* _INPUT MATERIAL_
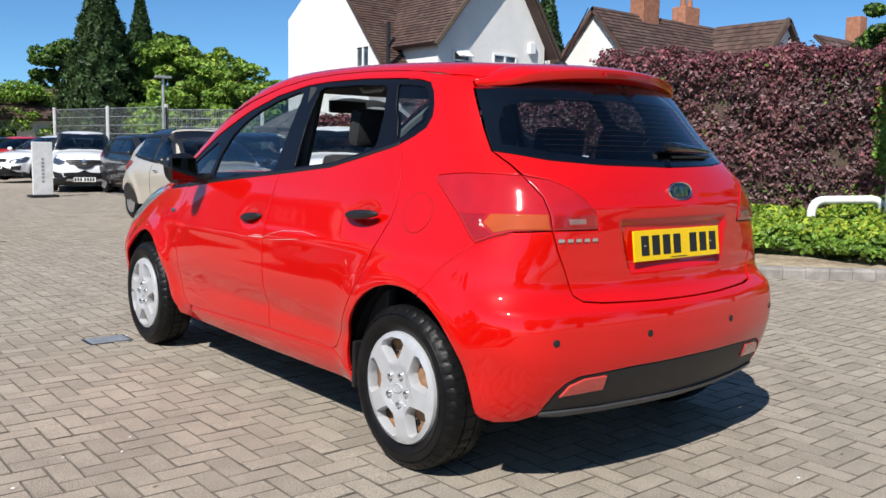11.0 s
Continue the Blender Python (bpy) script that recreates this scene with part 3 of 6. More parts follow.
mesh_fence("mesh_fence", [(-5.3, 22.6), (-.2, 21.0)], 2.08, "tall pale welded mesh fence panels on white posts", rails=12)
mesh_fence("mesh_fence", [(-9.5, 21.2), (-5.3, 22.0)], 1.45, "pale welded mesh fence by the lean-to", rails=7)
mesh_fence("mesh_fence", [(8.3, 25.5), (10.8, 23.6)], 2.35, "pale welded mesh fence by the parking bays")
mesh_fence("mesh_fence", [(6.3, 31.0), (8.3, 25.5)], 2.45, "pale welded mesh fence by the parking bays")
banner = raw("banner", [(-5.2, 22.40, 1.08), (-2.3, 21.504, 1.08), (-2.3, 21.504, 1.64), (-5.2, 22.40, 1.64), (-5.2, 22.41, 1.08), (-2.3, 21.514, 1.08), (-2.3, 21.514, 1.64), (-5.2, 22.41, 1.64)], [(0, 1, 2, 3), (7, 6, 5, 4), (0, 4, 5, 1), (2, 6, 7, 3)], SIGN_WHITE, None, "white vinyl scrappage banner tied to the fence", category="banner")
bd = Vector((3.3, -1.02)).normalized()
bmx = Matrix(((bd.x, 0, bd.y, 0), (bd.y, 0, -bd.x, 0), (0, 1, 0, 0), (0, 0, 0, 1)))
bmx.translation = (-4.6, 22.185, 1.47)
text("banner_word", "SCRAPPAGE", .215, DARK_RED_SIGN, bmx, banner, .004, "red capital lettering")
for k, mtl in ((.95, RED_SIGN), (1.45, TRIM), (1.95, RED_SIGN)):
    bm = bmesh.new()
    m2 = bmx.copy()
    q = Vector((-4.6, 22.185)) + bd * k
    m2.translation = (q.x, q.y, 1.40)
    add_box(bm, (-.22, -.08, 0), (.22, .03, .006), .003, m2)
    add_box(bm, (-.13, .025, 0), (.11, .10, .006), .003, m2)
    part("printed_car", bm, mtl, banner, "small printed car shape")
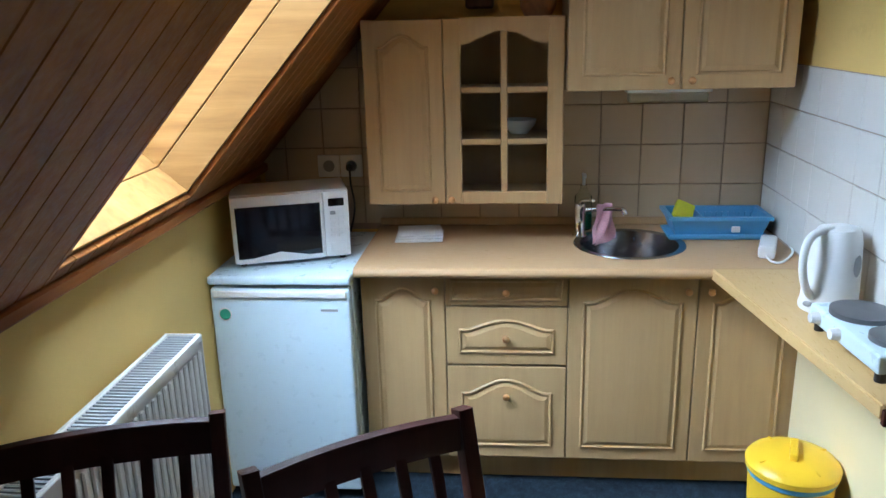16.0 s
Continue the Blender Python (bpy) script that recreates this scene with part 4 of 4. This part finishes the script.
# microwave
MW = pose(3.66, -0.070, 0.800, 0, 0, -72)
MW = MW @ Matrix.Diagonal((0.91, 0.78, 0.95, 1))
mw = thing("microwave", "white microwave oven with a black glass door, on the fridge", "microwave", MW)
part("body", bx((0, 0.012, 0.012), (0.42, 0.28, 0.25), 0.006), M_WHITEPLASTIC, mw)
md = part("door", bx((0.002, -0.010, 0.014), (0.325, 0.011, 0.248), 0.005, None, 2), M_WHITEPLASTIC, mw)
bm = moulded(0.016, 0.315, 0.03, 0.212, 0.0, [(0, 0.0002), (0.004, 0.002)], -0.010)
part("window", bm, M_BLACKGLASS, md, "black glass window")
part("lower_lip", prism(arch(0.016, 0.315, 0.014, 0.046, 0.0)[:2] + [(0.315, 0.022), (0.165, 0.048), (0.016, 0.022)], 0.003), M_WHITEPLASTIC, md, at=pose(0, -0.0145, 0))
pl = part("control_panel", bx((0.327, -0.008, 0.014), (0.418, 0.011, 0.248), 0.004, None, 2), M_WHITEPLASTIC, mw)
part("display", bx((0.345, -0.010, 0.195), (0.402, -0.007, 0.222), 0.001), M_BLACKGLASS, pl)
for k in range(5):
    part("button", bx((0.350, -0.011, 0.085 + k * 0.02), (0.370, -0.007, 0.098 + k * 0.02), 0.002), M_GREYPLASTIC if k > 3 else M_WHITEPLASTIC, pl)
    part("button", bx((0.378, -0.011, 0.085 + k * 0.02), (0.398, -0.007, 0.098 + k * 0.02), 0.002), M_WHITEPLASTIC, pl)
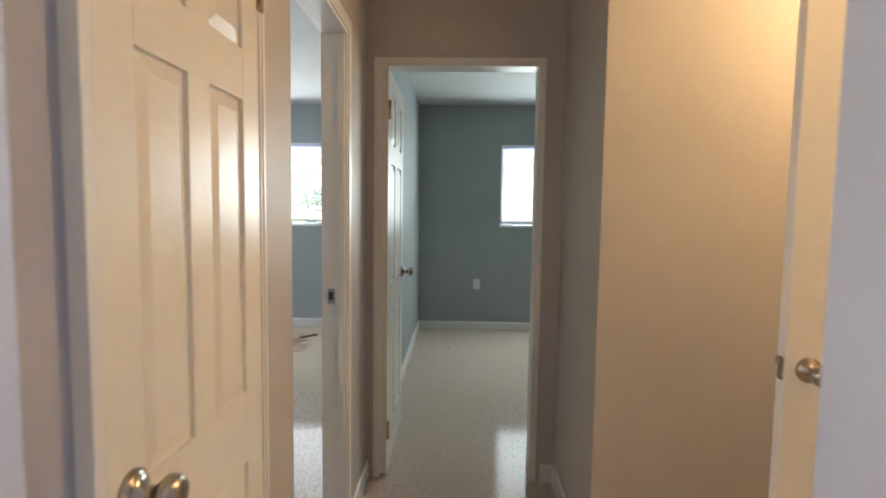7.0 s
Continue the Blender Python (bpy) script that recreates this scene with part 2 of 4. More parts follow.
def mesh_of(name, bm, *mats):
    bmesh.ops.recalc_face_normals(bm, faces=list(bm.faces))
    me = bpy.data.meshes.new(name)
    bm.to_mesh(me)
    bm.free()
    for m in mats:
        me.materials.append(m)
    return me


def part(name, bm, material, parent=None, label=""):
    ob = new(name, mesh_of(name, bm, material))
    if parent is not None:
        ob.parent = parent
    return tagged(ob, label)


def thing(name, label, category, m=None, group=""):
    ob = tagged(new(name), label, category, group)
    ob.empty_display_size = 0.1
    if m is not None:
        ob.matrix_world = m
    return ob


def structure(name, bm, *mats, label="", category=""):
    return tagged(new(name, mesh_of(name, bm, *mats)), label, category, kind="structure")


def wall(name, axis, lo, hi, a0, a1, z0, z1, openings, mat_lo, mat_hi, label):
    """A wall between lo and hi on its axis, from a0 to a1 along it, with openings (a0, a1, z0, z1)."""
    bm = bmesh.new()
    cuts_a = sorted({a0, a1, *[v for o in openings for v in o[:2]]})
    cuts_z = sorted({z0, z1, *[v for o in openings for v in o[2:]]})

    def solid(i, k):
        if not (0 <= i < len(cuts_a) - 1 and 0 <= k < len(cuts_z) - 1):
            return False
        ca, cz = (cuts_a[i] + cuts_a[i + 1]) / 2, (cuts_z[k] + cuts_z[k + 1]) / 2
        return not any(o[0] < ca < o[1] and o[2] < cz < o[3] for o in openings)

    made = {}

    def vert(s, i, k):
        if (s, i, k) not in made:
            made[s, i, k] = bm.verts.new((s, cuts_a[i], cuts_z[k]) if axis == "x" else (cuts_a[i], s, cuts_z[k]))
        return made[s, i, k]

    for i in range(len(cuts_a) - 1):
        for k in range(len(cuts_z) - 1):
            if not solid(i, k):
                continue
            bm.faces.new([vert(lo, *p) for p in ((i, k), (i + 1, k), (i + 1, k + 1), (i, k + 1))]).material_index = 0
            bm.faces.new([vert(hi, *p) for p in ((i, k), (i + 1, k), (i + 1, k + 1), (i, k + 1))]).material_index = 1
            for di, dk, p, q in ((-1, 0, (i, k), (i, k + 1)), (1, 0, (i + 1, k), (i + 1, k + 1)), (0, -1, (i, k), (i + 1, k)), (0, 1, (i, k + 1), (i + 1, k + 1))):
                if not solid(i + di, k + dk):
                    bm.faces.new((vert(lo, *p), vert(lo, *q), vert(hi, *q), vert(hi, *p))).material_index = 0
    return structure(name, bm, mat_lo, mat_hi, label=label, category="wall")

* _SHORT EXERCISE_
Repeat the records word for word. Any picture in them should be left out.

* _FINAL RESULT_
11.0 s
Continue the Blender Python (bpy) script that recreates this scene with part 3 of 6. More parts follow.
mesh_fence("mesh_fence", [(-5.3, 22.6), (-.2, 21.0)], 2.08, "tall pale welded mesh fence panels on white posts", rails=12)
mesh_fence("mesh_fence", [(-9.5, 21.2), (-5.3, 22.0)], 1.45, "pale welded mesh fence by the lean-to", rails=7)
mesh_fence("mesh_fence", [(8.3, 25.5), (10.8, 23.6)], 2.35, "pale welded mesh fence by the parking bays")
mesh_fence("mesh_fence", [(6.3, 31.0), (8.3, 25.5)], 2.45, "pale welded mesh fence by the parking bays")
banner = raw("banner", [(-5.2, 22.40, 1.08), (-2.3, 21.504, 1.08), (-2.3, 21.504, 1.64), (-5.2, 22.40, 1.64), (-5.2, 22.41, 1.08), (-2.3, 21.514, 1.08), (-2.3, 21.514, 1.64), (-5.2, 22.41, 1.64)], [(0, 1, 2, 3), (7, 6, 5, 4), (0, 4, 5, 1), (2, 6, 7, 3)], SIGN_WHITE, None, "white vinyl scrappage banner tied to the fence", category="banner")
bd = Vector((3.3, -1.02)).normalized()
bmx = Matrix(((bd.x, 0, bd.y, 0), (bd.y, 0, -bd.x, 0), (0, 1, 0, 0), (0, 0, 0, 1)))
bmx.translation = (-4.6, 22.185, 1.47)
text("banner_word", "SCRAPPAGE", .215, DARK_RED_SIGN, bmx, banner, .004, "red capital lettering")
for k, mtl in ((.95, RED_SIGN), (1.45, TRIM), (1.95, RED_SIGN)):
    bm = bmesh.new()
    m2 = bmx.copy()
    q = Vector((-4.6, 22.185)) + bd * k
    m2.translation = (q.x, q.y, 1.40)
    add_box(bm, (-.22, -.08, 0), (.22, .03, .006), .003, m2)
    add_box(bm, (-.13, .025, 0), (.11, .10, .006), .003, m2)
    part("printed_car", bm, mtl, banner, "small printed car shape")
16.0 s
Continue the Blender Python (bpy) script that recreates this scene with part 4 of 4. This part finishes the script.
# microwave
MW = pose(3.66, -0.070, 0.800, 0, 0, -72)
MW = MW @ Matrix.Diagonal((0.91, 0.78, 0.95, 1))
mw = thing("microwave", "white microwave oven with a black glass door, on the fridge", "microwave", MW)
part("body", bx((0, 0.012, 0.012), (0.42, 0.28, 0.25), 0.006), M_WHITEPLASTIC, mw)
md = part("door", bx((0.002, -0.010, 0.014), (0.325, 0.011, 0.248), 0.005, None, 2), M_WHITEPLASTIC, mw)
bm = moulded(0.016, 0.315, 0.03, 0.212, 0.0, [(0, 0.0002), (0.004, 0.002)], -0.010)
part("window", bm, M_BLACKGLASS, md, "black glass window")
part("lower_lip", prism(arch(0.016, 0.315, 0.014, 0.046, 0.0)[:2] + [(0.315, 0.022), (0.165, 0.048), (0.016, 0.022)], 0.003), M_WHITEPLASTIC, md, at=pose(0, -0.0145, 0))
pl = part("control_panel", bx((0.327, -0.008, 0.014), (0.418, 0.011, 0.248), 0.004, None, 2), M_WHITEPLASTIC, mw)
part("display", bx((0.345, -0.010, 0.195), (0.402, -0.007, 0.222), 0.001), M_BLACKGLASS, pl)
for k in range(5):
    part("button", bx((0.350, -0.011, 0.085 + k * 0.02), (0.370, -0.007, 0.098 + k * 0.02), 0.002), M_GREYPLASTIC if k > 3 else M_WHITEPLASTIC, pl)
    part("button", bx((0.378, -0.011, 0.085 + k * 0.02), (0.398, -0.007, 0.098 + k * 0.02), 0.002), M_WHITEPLASTIC, pl)
7.0 s
Continue the Blender Python (bpy) script that recreates this scene with part 2 of 4. More parts follow.
def mesh_of(name, bm, *mats):
    bmesh.ops.recalc_face_normals(bm, faces=list(bm.faces))
    me = bpy.data.meshes.new(name)
    bm.to_mesh(me)
    bm.free()
    for m in mats:
        me.materials.append(m)
    return me


def part(name, bm, material, parent=None, label=""):
    ob = new(name, mesh_of(name, bm, material))
    if parent is not None:
        ob.parent = parent
    return tagged(ob, label)


def thing(name, label, category, m=None, group=""):
    ob = tagged(new(name), label, category, group)
    ob.empty_display_size = 0.1
    if m is not None:
        ob.matrix_world = m
    return ob


def structure(name, bm, *mats, label="", category=""):
    return tagged(new(name, mesh_of(name, bm, *mats)), label, category, kind="structure")


def wall(name, axis, lo, hi, a0, a1, z0, z1, openings, mat_lo, mat_hi, label):
    """A wall between lo and hi on its axis, from a0 to a1 along it, with openings (a0, a1, z0, z1)."""
    bm = bmesh.new()
    cuts_a = sorted({a0, a1, *[v for o in openings for v in o[:2]]})
    cuts_z = sorted({z0, z1, *[v for o in openings for v in o[2:]]})

    def solid(i, k):
        if not (0 <= i < len(cuts_a) - 1 and 0 <= k < len(cuts_z) - 1):
            return False
        ca, cz = (cuts_a[i] + cuts_a[i + 1]) / 2, (cuts_z[k] + cuts_z[k + 1]) / 2
        return not any(o[0] < ca < o[1] and o[2] < cz < o[3] for o in openings)

    made = {}

    def vert(s, i, k):
        if (s, i, k) not in made:
            made[s, i, k] = bm.verts.new((s, cuts_a[i], cuts_z[k]) if axis == "x" else (cuts_a[i], s, cuts_z[k]))
        return made[s, i, k]

    for i in range(len(cuts_a) - 1):
        for k in range(len(cuts_z) - 1):
            if not solid(i, k):
                continue
            bm.faces.new([vert(lo, *p) for p in ((i, k), (i + 1, k), (i + 1, k + 1), (i, k + 1))]).material_index = 0
            bm.faces.new([vert(hi, *p) for p in ((i, k), (i + 1, k), (i + 1, k + 1), (i, k + 1))]).material_index = 1
            for di, dk, p, q in ((-1, 0, (i, k), (i, k + 1)), (1, 0, (i + 1, k), (i + 1, k + 1)), (0, -1, (i, k), (i + 1, k)), (0, 1, (i, k + 1), (i + 1, k + 1))):
                if not solid(i + di, k + dk):
                    bm.faces.new((vert(lo, *p), vert(lo, *q), vert(hi, *q), vert(hi, *p))).material_index = 0
    return structure(name, bm, mat_lo, mat_hi, label=label, category="wall")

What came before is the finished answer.